Virgin is positioning itself as a green leader in air travel and its actions back up its claims. Since Virgin is relatively new, it has the most current fleet (about 2 years old on average). This means that Virgin's planes are very efficient in both fuel consumption and emissions. Virgin installs winglets on its planes which lead to better fuel efficiency (and therefore fewer emissions). Virgin has made progress with biofuels and has even done several flights with planes solely powered by biofuels. Virgin has a comprehensive recycling program and hopes to divert 50% of its waste by 2012. Many airlines have yet to add any environmental or ethically sourced food options, but Virgin has risen to the challenge and serves only fair trade coffee. Virgin offers passengers the ability to offset their carbon footprint when flying and the projects they source are good mostly revolving around green energy generation. Lastly, Virgin has solid environmental reporting on its website.

Lack of Biofuel Research & Recycling Hold Back Alaska & Continental Both Alaska Airlines and Continental received three green leaf ratings.

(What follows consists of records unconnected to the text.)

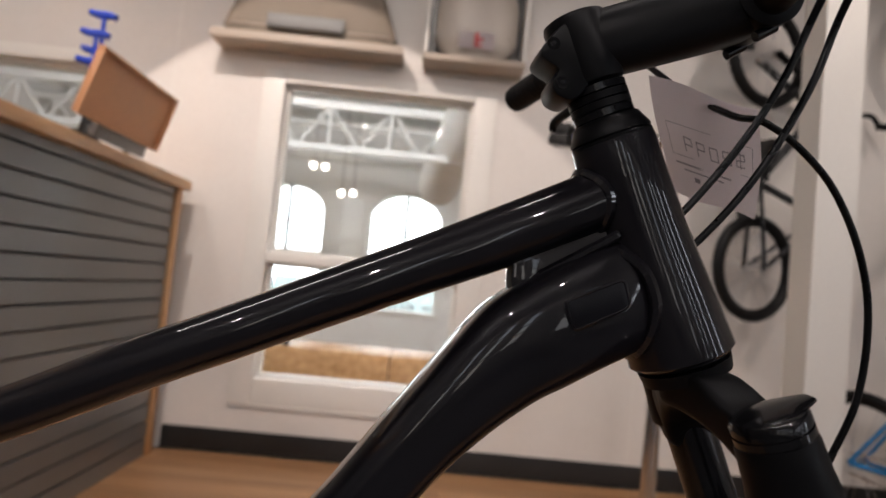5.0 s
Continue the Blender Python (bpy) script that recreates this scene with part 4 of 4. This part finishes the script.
arm_ax = Vector((.170, 0, .006))
crank = bp("crank_arm", sweep(bmesh.new(), [(BBc[0] + arm_ax.x * f, w, BBc[1] + arm_ax.z * f, h, b) for f, w, h, b in spline([(.095, -.0705, .0172, .0095), (.14, -.0712, .0176, .0095), (.25, -.0728, .0176, .0092), (.5, -.0765, .0162, .0088), (.8, -.0810, .0147, .0082), (1.0, -.083, .0150, .0080), (1.07, -.083, .0080, .0070)], 5)], 26, 3.0), M_MATTE)
for k in range(9):
    bp("arm_stripe", B((-.0011, -.0004, -.0085 + .0009 * k), (.0011, .0, .0070), 0, Matrix.Translation((.1225 + k * .0035, -.0836 - k * .00022, .3395 - k * .0002)) @ pose(0, 0, 0, 0, -28, 0)), M_WHITE, crank)
for k in range(6):
    bp("arm_print", B((-.0016, -.0004, -.0014), (.0016, .0, .0014), 0, Matrix.Translation((.211 + k * .0042, -.0890 - k * .0001, .3440))), M_WHITE, crank)
bp("pedal_axle", C((.2468, -.082, .344), (.2468, -.125, .344), .008, n=16), M_STEEL, crank)
bp("crank_arm", sweep(bmesh.new(), [(BBc[0] - arm_ax.x * f, w, BBc[1] - arm_ax.z * f, h, b) for f, w, h, b in ((-.06, .078, .020, .008), (.3, .080, .019, .009), (.7, .084, .015, .008), (1.05, .086, .012, .008))], 20, 3.0), M_MATTE)
bp("crank_axle", C((BBc[0], -.05, BBc[1]), (BBc[0], .078, BBc[1]), .0145, n=24), M_GLOSS)

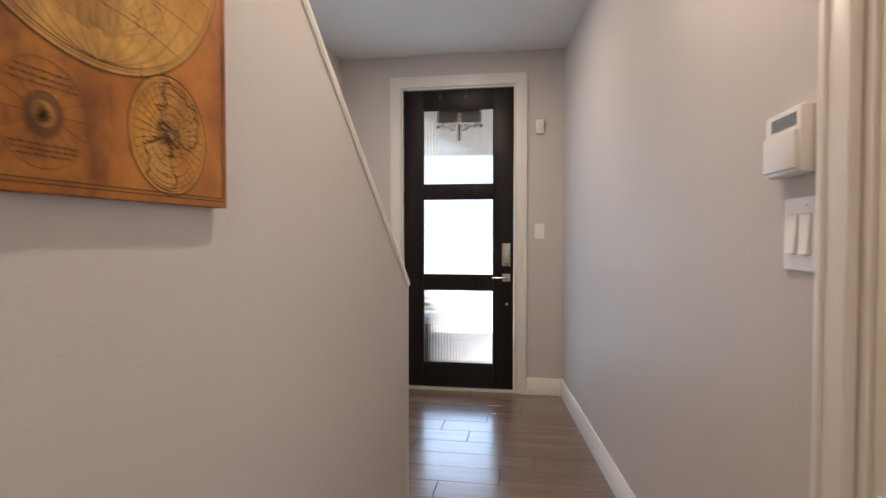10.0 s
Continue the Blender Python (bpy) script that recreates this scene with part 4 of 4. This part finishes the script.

Alaska received top marks for its fuel conservation, recycling and green building efforts. As for areas of improvement, Greenopia said "We we unable to find any information that suggest that Alaska Airlines is looking at alternative fuels as of this time [and] does not offer any sort of offsets for is passengers during the ticketing process."

Continental scored well in everything except green food and carbon offsets. Interesting to note: Though Continental gets points for its recycling program, based on the icons in the rankings, the text accompanying this notes that the airline "is only in the testing phases of bringing recycling on board its flights."

Moving down through the rankings, Delta and Jet Blue received two green leaves; Southwest, American, Northwest, United and US Airways all received one leaf.

Eco-Friendly Flying With Fossil Fuels? Nope

No matter which way you cut it flying is a highly carbon intensive activity--though interestingly when TreeHugger compared different long distance travel methods, driving from New York to Los Angeles by yourself in a car getting average fuel economy was similar--the notion of a green airline when fossil fuels are involved is a bit of an oxymoron.

Nevertheless, as these rankings show, some airlines are doing markedly more than others to reduce their environmental impact. Does that really make any of them 'eco-friendly' as Greenopia's labeling indicates? Not until fossil fuels aren't used at all.